Louis-Philippe Dalembert est né à Port-au-Prince en 1962. Il grandit au Bel-Air, un quartier populaire de la capitale, dans un univers entouré de femmes, son père étant décédé quelques mois après sa naissance. C’est donc au côté des cousines de sa mère, sa sœur ainé, ses grandes tantes et sa grand-mère qu’il grandit. À l'âge de six ans, il connaît la première grande séparation de sa vie : la famille laisse le quartier et part s'installer ailleurs. De cet épisode il en fera un roman intitulé "Le crayon du bon Dieu n'a pas de gomme", trace d'une enfance très religieuse placée sous le signe du sabbat.
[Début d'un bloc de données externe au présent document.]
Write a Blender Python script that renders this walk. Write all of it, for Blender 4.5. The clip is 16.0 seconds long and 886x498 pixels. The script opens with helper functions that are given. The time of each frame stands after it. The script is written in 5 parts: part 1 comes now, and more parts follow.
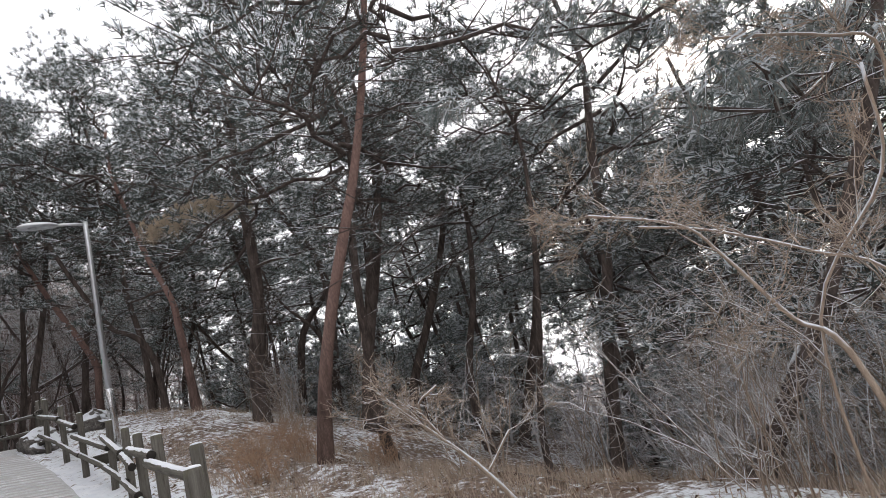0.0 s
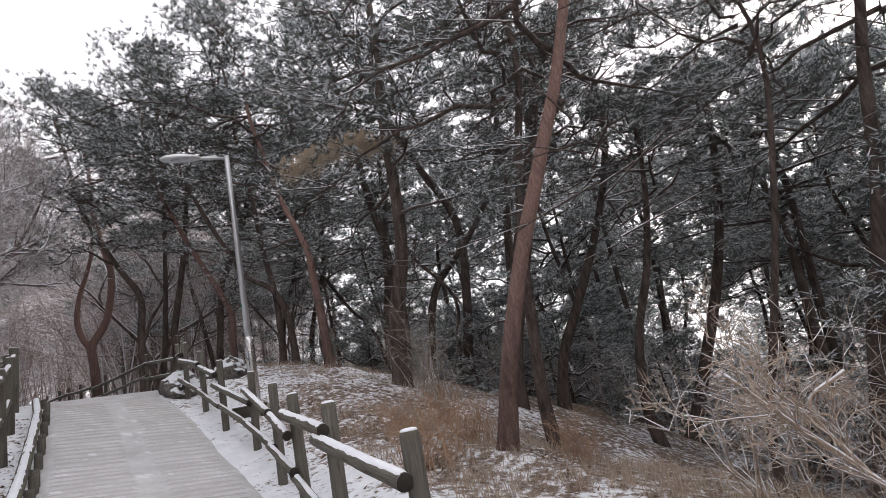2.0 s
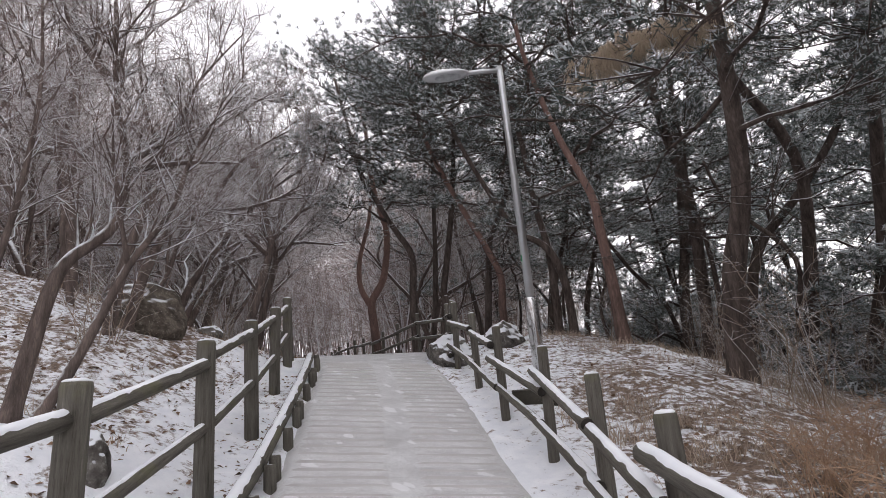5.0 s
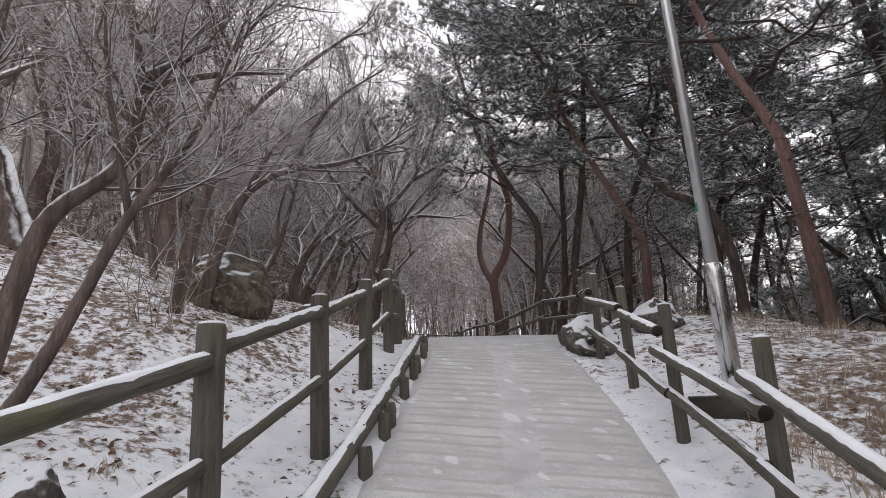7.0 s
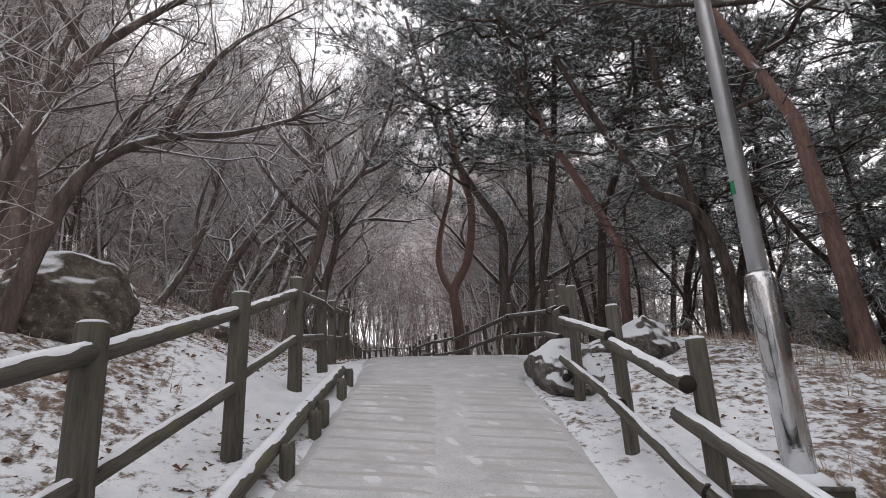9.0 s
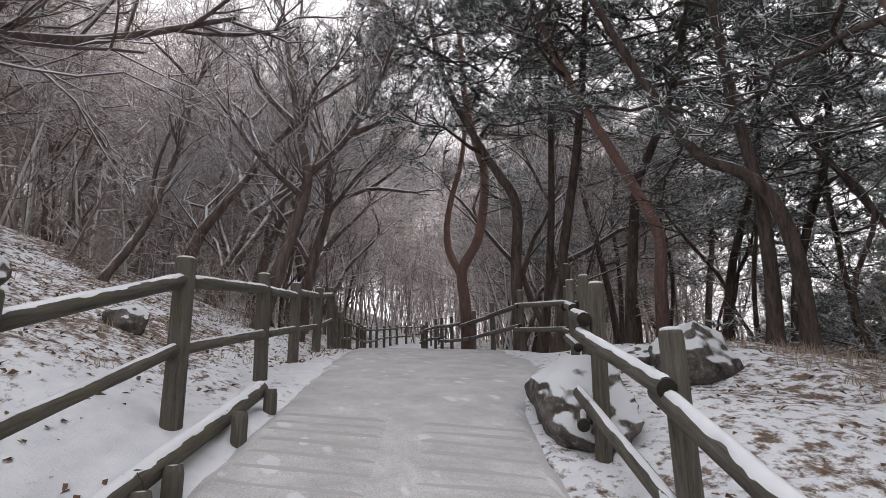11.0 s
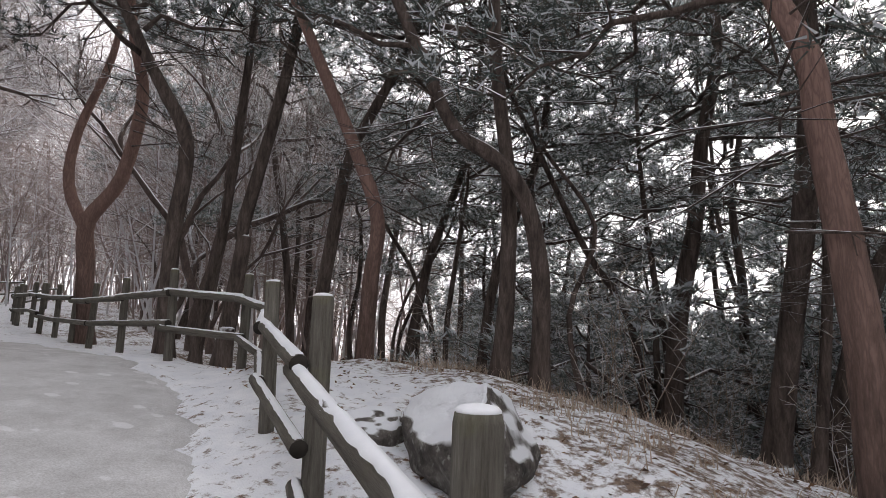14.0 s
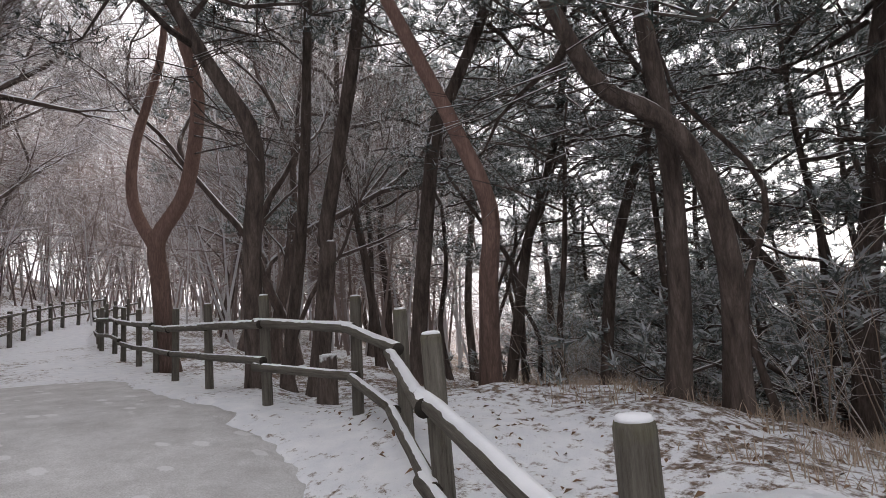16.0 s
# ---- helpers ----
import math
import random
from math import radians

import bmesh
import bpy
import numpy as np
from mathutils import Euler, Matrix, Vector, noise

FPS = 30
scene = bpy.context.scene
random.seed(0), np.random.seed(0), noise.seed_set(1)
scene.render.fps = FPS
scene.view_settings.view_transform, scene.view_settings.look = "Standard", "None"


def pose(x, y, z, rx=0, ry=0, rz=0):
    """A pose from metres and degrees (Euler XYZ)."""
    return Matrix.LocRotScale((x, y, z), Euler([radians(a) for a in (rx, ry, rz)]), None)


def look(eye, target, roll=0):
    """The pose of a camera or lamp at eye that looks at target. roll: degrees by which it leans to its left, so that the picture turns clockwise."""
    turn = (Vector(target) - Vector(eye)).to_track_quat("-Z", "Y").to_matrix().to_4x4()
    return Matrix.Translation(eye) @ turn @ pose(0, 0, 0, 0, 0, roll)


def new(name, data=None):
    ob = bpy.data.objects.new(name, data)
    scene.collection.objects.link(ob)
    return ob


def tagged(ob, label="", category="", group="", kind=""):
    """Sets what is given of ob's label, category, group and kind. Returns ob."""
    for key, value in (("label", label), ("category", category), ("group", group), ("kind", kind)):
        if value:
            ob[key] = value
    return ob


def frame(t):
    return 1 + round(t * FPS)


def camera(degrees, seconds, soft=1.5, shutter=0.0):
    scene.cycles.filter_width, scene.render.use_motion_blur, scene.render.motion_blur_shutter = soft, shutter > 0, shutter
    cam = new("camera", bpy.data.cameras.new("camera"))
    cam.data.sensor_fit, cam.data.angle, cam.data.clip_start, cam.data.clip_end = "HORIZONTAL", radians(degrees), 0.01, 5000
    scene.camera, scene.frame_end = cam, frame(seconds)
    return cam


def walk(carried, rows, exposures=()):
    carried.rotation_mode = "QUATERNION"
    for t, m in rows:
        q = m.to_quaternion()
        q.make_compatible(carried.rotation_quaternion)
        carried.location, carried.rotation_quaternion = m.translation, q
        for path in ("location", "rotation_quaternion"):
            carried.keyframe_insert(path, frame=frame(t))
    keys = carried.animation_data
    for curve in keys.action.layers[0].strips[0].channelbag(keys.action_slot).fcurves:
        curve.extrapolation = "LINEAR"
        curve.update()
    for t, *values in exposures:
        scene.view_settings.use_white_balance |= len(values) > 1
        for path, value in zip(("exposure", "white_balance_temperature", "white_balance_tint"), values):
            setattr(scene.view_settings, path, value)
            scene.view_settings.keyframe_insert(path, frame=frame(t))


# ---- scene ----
cam = camera(75.5, 16.0, 0.5)
SKY, SUN = 0.135, 0.8
EXPOSURES = [(0.0, 0.34, 6700, 11), (2.5, 0.34, 6760, 15), (5.0, 0.32, 6760, 15), (9.0, 0.28, 6800, 13), (11.5, 0.43, 6780, 13), (16.0, 0.58, 6850, 14)]
PATH = [
    (0, (4.37, -1.043, -0.565), (3.738, 0.778, -0.032), -17.3),
    (0.5, (3.908, -0.707, -0.478), (3.251, 1.114, 0.026), -16.0),
    (1, (3.356, -0.381, -0.371), (2.679, 1.434, 0.124), -13.0),
    (1.5, (3.032, -0.161, -0.258), (2.298, 1.639, 0.214), -13.8),
    (2, (2.493, 0.142, -0.155), (1.518, 1.806, 0.372), -12.0),
    (2.5, (2.047, 0.496, -0.06), (0.859, 2.014, 0.475), -11.8),
    (3, (1.626, 0.775, -0.019), (0.168, 2.031, 0.527), -10.0),
    (3.5, (1.183, 0.992, 0.044), (-0.329, 2.202, 0.543), -7.9),
    (4, (0.779, 1.289, 0.116), (-0.788, 2.438, 0.59), -7.2),
    (4.5, (0.404, 1.502, 0.191), (-1.108, 2.713, 0.689), -4.9),
    (5, (0.027, 1.781, 0.33), (-1.581, 2.834, 0.883), -4.9),
    (5.2, (-0.091, 1.822, 0.304), (-1.769, 2.733, 0.897), -3.2),
    (7.3, (-1.864, 2.839, 0.678), (-3.681, 3.502, 1.186), -2.8),
    (7.5, (-1.987, 2.905, 0.72), (-3.802, 3.574, 1.228), -3.1),
    (8, (-2.454, 3.098, 0.785), (-4.265, 3.788, 1.28), -1.6),
    (8.5, (-2.882, 3.431, 0.91), (-4.649, 4.201, 1.443), -3.2),
    (9, (-3.3, 3.723, 1.017), (-5.065, 4.495, 1.554), -2.8),
    (9.2, (-3.484, 3.858, 1.052), (-5.263, 4.601, 1.583), -1.4),
    (11.3, (-5.159, 5.007, 1.606), (-6.975, 5.713, 2.059), -0.5),
    (11.5, (-5.359, 5.095, 1.668), (-7.119, 5.906, 2.164), 1.2),
    (12, (-5.802, 5.361, 1.774), (-7.437, 6.428, 2.209), -0.5),
    (12.5, (-6.204, 5.57, 1.916), (-7.792, 6.719, 2.315), -3.7),
    (13, (-6.671, 5.781, 2.07), (-8.097, 7.127, 2.463), -1.7),
    (13.5, (-7.042, 5.969, 2.174), (-8.323, 7.464, 2.525), -1.0),
    (14, (-7.41, 6.184, 2.266), (-8.551, 7.79, 2.611), 1.1),
    (14.5, (-7.8, 6.232, 2.378), (-8.976, 7.83, 2.628), 2.5),
    (15, (-8.164, 6.406, 2.526), (-9.469, 7.913, 2.692), 0.9),
    (15.5, (-8.583, 6.593, 2.637), (-9.961, 8.029, 2.832), -1.1),
    (16, (-8.872, 6.773, 2.759), (-10.174, 8.27, 3.018), -3.9),
]
walk(cam, [(t, look(eye, target, roll)) for t, eye, target, roll in PATH], EXPOSURES)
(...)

Louis Philippe Dalembert suit une formation littéraire et journalistique et travaille comme journaliste d'abord dans son pays natal. Il part ensuite en France en 1986 afin de poursuivre ses études qu'il achève à l'université Paris-III - Sorbonne Nouvelle par un doctorat en littérature comparée sur l'écrivain cubain Alejo Carpentier. La vie de l’écrivain est marquée par ses voyages. Depuis son départ d’Haïti, il a vécu tour à tour à Nancy, Paris, Rome, Jérusalem, Berlin, Milwaukee… Ces lieux se retrouvent d’ailleurs régulièrement dans ses œuvres et se font souvent écho. Aujourd’hui l’auteur vit entre Paris, Port-au-Prince, l'Italie et ailleurs. En 2010 il est fait Chevalier de l'Ordre des Arts et des Lettres. Depuis 1993 Louis Philippe Dalembert publie chez divers éditeurs, en France et en Haïti, des nouvelles (au Serpent à plumes dès 1993 : Le Songe d’une photo d’enfance), de la poésie, des essais (chez Philippe Rey/Culturesfrance en 2010, avec Lyonel Trouillot : Haïti, une traversée littéraire) et des romans (Au Mercure de France : Noires blessures en 2011 et Ballade d’un amour inachevé en 2013). Professeur invité dans diverses universités américaines, il a été pensionnaire de la Villa Médicis (1994-1995).  Il a été lauréat de nombreux prix dont le prix RFO en 1999, le prix Casa de las Américas en 2008 et le prix Thyde Monnier de la SGDL en 2013.